Nucléaire : l’appel d’offres pour la centrale de Temelín annulé

La centrale nucléaire de Temelín, photo: ČTK

L’appel d’offres pour l’achèvement de la centrale nucléaire de Temelín (Bohême du Sud) a été annulé. La société ČEZ, contrôlée majoritairement par l’Etat tchèque, a annoncé sa décision jeudi, justifiant celle-ci par le refus du gouvernement d’apporter des garanties financières au projet. Lancé en 2009, l’appel d’offres, le plus important dans l’histoire de la République tchèque, prévoyait la construction de deux nouveaux réacteurs dans la plus grande des deux centrales nucléaires que possède la République tchèque.

Daniel Beneš,  photo: ČTK
Ce n’est pas à proprement parler une surprise, mais l’information est néanmoins de taille ; et pas de petite, puisque le montant de la réalisation des travaux envisagés était estimé à environ 11 milliards d’euros. Directeur général de ČEZ, Daniel Beneš a justifié ainsi la position de son groupe :

« La direction a décidé d’annuler l’appel d’offres pour l’achèvement des troisième et quatrième réacteurs à la centrale nucléaire de Temelín. C’est une décision prise en réaction à celle du gouvernement de ne fournir aucune garantie publique pour l’électricité produite par cette source. »

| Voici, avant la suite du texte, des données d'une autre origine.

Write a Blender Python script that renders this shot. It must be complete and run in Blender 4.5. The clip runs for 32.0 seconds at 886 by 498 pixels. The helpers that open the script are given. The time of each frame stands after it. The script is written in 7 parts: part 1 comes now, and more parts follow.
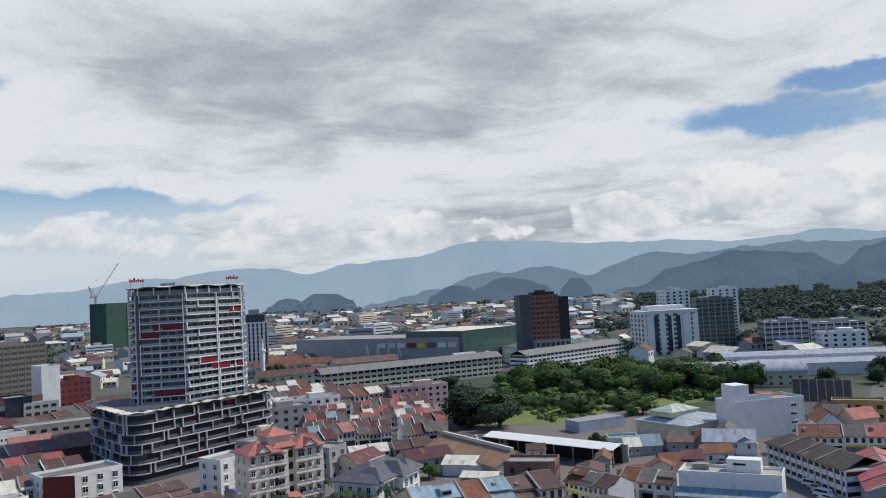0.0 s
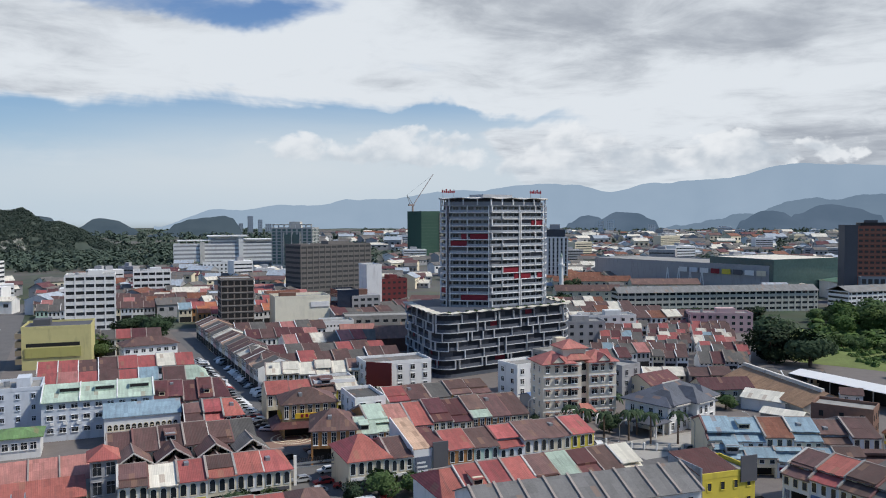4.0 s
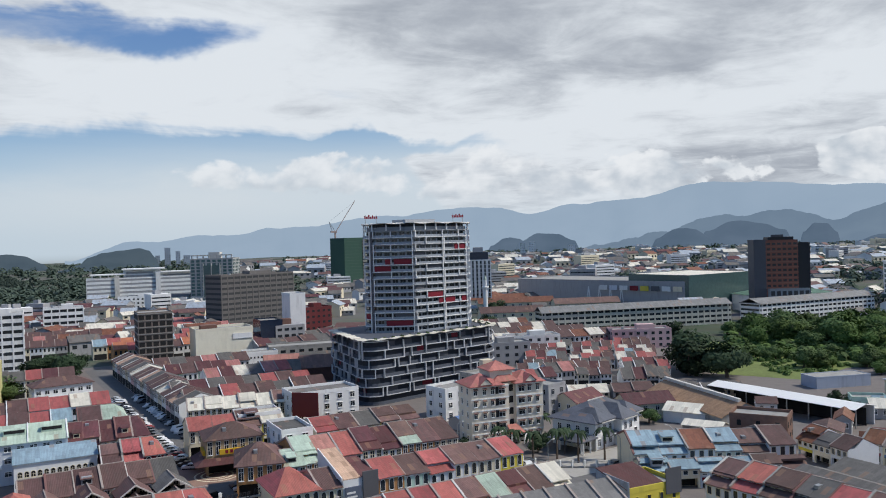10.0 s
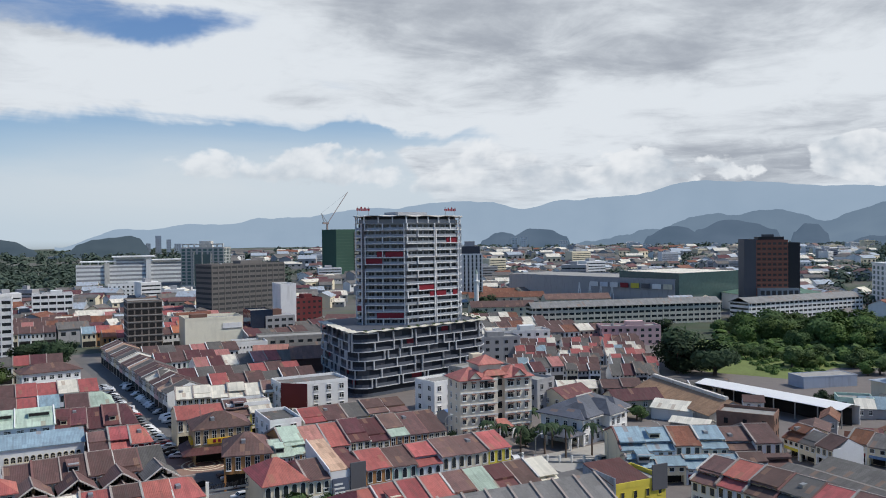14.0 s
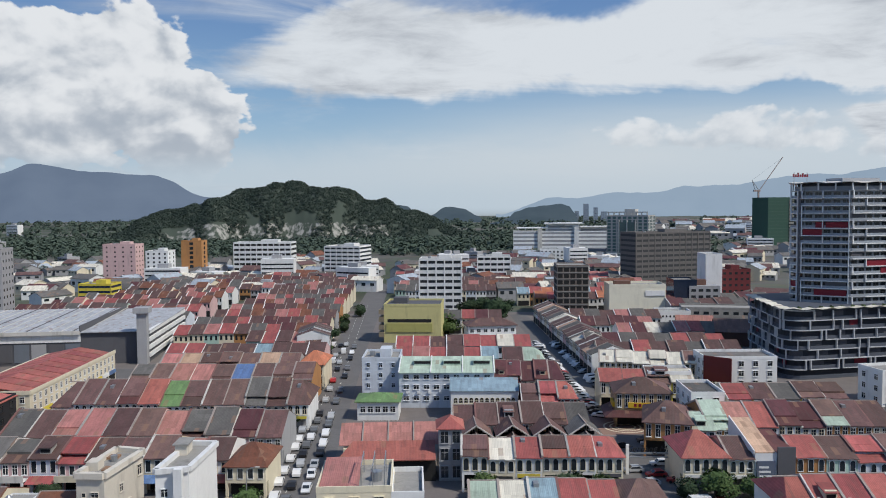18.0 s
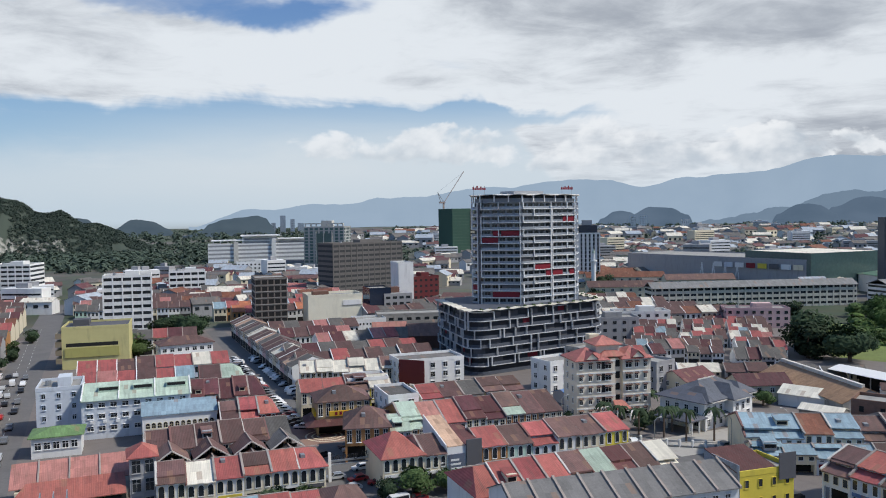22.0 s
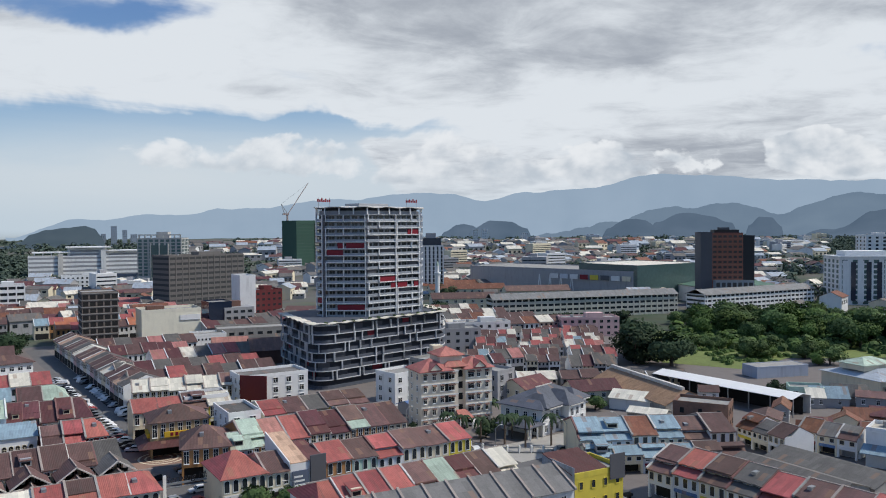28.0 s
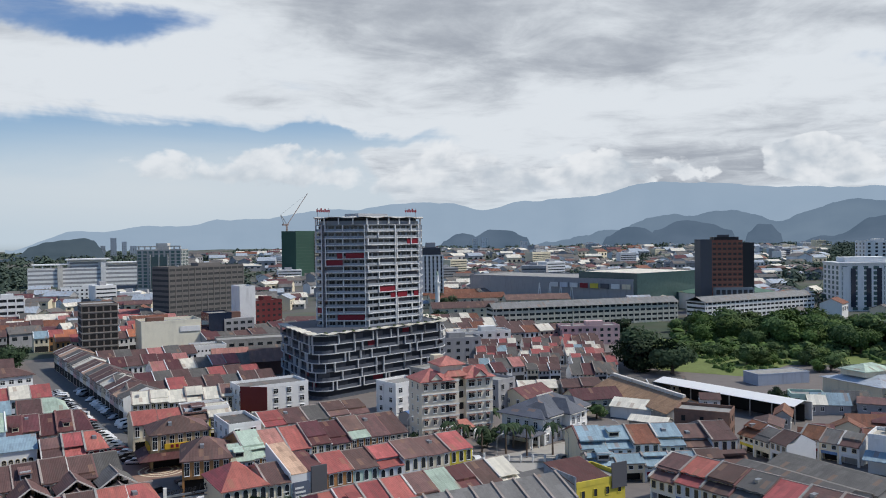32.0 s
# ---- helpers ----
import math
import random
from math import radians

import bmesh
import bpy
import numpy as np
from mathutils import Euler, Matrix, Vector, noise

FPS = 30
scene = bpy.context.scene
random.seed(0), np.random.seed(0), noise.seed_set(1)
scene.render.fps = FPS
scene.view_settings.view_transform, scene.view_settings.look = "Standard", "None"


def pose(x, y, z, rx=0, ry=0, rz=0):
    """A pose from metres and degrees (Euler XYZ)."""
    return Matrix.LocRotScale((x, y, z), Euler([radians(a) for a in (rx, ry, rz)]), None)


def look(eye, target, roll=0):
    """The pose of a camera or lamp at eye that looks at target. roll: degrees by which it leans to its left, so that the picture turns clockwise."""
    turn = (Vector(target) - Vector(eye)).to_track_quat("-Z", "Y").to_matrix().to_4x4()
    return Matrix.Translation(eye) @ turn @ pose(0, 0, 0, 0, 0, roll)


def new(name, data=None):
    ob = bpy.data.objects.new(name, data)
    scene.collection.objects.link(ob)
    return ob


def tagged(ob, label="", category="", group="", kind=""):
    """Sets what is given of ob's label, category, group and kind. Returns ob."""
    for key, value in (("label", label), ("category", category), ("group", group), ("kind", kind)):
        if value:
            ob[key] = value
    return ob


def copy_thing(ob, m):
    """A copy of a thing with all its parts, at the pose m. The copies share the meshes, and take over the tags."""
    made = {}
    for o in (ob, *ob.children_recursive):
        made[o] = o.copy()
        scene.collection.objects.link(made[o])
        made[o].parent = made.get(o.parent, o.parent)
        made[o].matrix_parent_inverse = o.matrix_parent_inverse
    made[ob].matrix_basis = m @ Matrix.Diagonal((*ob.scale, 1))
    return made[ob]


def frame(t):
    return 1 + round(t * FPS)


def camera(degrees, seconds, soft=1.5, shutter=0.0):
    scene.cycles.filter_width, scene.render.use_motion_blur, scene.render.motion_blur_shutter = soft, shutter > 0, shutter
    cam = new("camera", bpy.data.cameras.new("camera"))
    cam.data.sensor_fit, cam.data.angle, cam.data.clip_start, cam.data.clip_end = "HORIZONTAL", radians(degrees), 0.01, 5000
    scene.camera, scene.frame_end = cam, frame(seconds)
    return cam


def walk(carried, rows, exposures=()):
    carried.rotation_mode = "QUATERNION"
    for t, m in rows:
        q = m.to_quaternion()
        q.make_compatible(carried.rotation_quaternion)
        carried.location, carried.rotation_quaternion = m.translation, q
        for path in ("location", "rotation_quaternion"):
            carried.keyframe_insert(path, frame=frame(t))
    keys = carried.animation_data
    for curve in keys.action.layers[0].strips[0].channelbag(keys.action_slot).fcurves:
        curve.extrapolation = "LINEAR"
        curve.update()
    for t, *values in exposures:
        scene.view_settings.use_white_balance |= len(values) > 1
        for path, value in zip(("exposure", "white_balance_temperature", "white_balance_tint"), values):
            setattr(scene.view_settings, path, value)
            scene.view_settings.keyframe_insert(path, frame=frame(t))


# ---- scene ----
EYE = 57.0
cam = camera(57.57, 32.0, 1.0)
ROWS = [
    (0.0, 93.04, 3.118, -46.842),
    (0.5, 92.85, 3.41, -48.57),
    (1.0, 92.662, 3.36, -50.457),
    (1.5, 92.606, 3.038, -45.596),
    (2.0, 92.072, 2.994, -34.255),
    (2.5, 90.487, 2.952, -27.616),
    (3.0, 88.705, 1.775, -27.451),
    (3.5, 88.054, 1.009, -27.281),
    (4.0, 87.754, 0.128, -25.72),
    (4.5, 86.452, 0.306, -22.897),
    (6.5, 86.514, 1.227, -22.941),
    (7.0, 87.544, 2.067, -26.584),
    (7.5, 88.762, 3.085, -26.69),
    (8.0, 88.858, 3.849, -27.994),
    (8.5, 88.291, 3.046, -31.113),
    (9.0, 88.586, 2.912, -31.655),
    (9.5, 89.4, 3.201, -31.523),
    (10.0, 89.446, 1.736, -31.167),
    (10.5, 89.999, 0.87, -30.674),
    (11.0, 89.921, 0.865, -30.541),
    (11.5, 89.652, 1.008, -30.837),
    (12.0, 89.689, 1.122, -30.945),
    (12.5, 89.694, 1.222, -31.025),
    (13.0, 89.324, 0.843, -31.21),
    (13.5, 88.947, 0.518, -31.633),
    (15.5, 89.186, 0.949, -31.7),
    (16.0, 88.392, 0.763, -30.082),
    (16.5, 88.206, 0.755, -27.499),
    (17.0, 88.254, 0.999, -23.426),
    (17.5, 87.735, 0.628, -14.898),
    (18.0, 86.999, 0.467, -2.245),
    (18.5, 87.793, -0.169, 10.18),
    (19.0, 88.824, -0.914, 17.128),
    (19.5, 88.573, -0.43, 19.111),
    (20.0, 87.911, 0.053, 16.024),
    (20.5, 87.21, -0.326, 7.828),
    (21.0, 86.548, -0.269, -4.223),
    (21.5, 86.845, 0.209, -15.594),
    (22.0, 87.585, 0.834, -23.519),
    (22.5, 87.995, 0.908, -28.872),
    (23.0, 88.095, 1.802, -31.729),
    (23.5, 88.428, 2.335, -32.827),
    (24.0, 88.438, 2.043, -32.815),
    (24.5, 87.786, 1.831, -32.343),
    (26.5, 87.763, 1.902, -32.234),
    (27.0, 87.686, 1.673, -33.41),
    (27.5, 87.594, 0.872, -34.396),
    (28.0, 88.356, 0.382, -34.489),
    (28.5, 88.988, 0.584, -33.814),
    (29.0, 89.359, 0.582, -32.672),
    (29.5, 89.464, 0.624, -32.503),
    (30.0, 89.415, 0.906, -33.833),
    (30.5, 89.059, 0.796, -35.047),
    (31.0, 89.206, -0.127, -35.872),
    (31.5, 89.442, -0.049, -35.414),
    (32.0, 89.022, 0.813, -34.525),
]
walk(cam, [(t, pose(0, 0, EYE, rx, ry, rz)) for t, rx, ry, rz in ROWS], [(0.0, -0.16), (1.3, -0.16), (2.6, -0.12), (13.5, -0.13), (17.0, -0.06), (18.6, -0.30), (20.0, -0.30), (21.6, -0.08), (24.5, -0.13), (32.0, -0.15)])

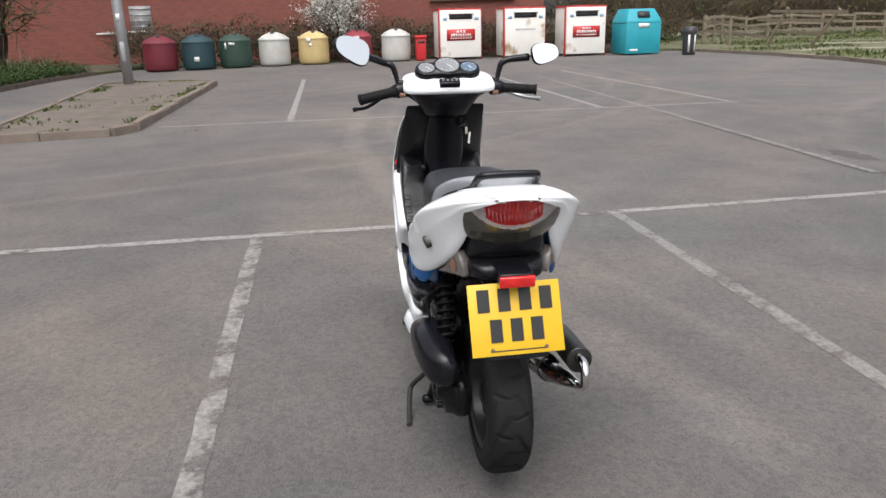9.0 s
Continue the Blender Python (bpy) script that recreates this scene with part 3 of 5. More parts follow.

Mercredi, en effet, le gouvernement avait pris très clairement position sur la question, comme l’explique le ministre de l’Industrie et du Commerce, Jan Mládek :

Jan Mládek,  photo: ČTK
« J’ai présenté au Conseil des ministres un plan conseillant au gouvernement de ne pas garantir le montant des prix d’achat de l’électricité. Pour autant, la volonté de la République tchèque de continuer à soutenir le développement de la production d’énergie nucléaire figure également dans le même document. Il appartient maintenant au ministère des Finances de préciser avant la fin de cette année quelles sont les différentes possibilités dans ce domaine. La décision prise par ČEZ ne signifie donc pas l’abandon de la production d’électricité en République tchèque. Il s’agit seulement de l’annulation d’un appel d’offres pour la construction de deux réacteurs à Temelín, mais je pense que nous y reviendrons à l’avenir. »

Compte tenu de l’évolution du marché de l’électricité en Europe depuis le lancement de l’appel d’offres en 2009, ČEZ estime aujourd’hui que l’extension de la centrale de Temelín, initialement envisagée à l’horizon 2025, est impossible sans le soutien de l’Etat.

La centrale nucléaire de Temelín,  photo: ČTK
Depuis l’exclusion d’Areva en octobre 2012 pour différents manquements au cahier des charges, décision toujours contestée en justice par le groupe français, deux candidats restaient en lice pour l’obtention de la commande : la compagnie américano-japonaise Westinghouse et le consortium tchéco-russe Škoda JS – Atomstrojexport – Gidropress. Peu importe donc désormais.

Il y a encore quelques années de cela, lorsqu’a été prise la décision d’agrandir Temelín, les experts estimaient que les deux centrales nucléaires existantes ne permettraient plus à la République tchèque d’être autosuffisante en électricité en 2015. Or, en 2013, la République tchèque, qui exploite en priorité ses ressources naturelles domestiques que sont le charbon et le gaz, a exporté treize térawattheures et les mêmes spécialistes s’accordent sur le fait que les capacités de production seront suffisantes jusqu’en 2030. Parallèlement à ces données concrètes, l’avenir du marché européen de l’électricité est notoirement incertain, entre autres en raison des subventions massives versées à l’éolien et au photovoltaïque. Actuellement, les prix de l’électricité, en chute et historiquement bas, se situent à un tiers seulement du niveau à partir duquel l’investissement gigantesque deviendrait rentable.

Pour autant, la République tchèque, très attachée à l’exploitation de l’énergie nucléaire, n’abandonne pas complétement l’idée d’agrandir ses centrales à plus ou moins long terme. Ainsi, le ministre de l’Industrie comme le directeur de ČEZ envisagent déjà la construction d’un nouveau réacteur à Dukovany, la deuxième centrale nucléaire du pays, d’un autre à Temelín et peut-être même d’un troisième encore à Buhonice en collaboration avec la Slovaquie. Mais une chose est sûre : ce ne sera pas pour tout de suite.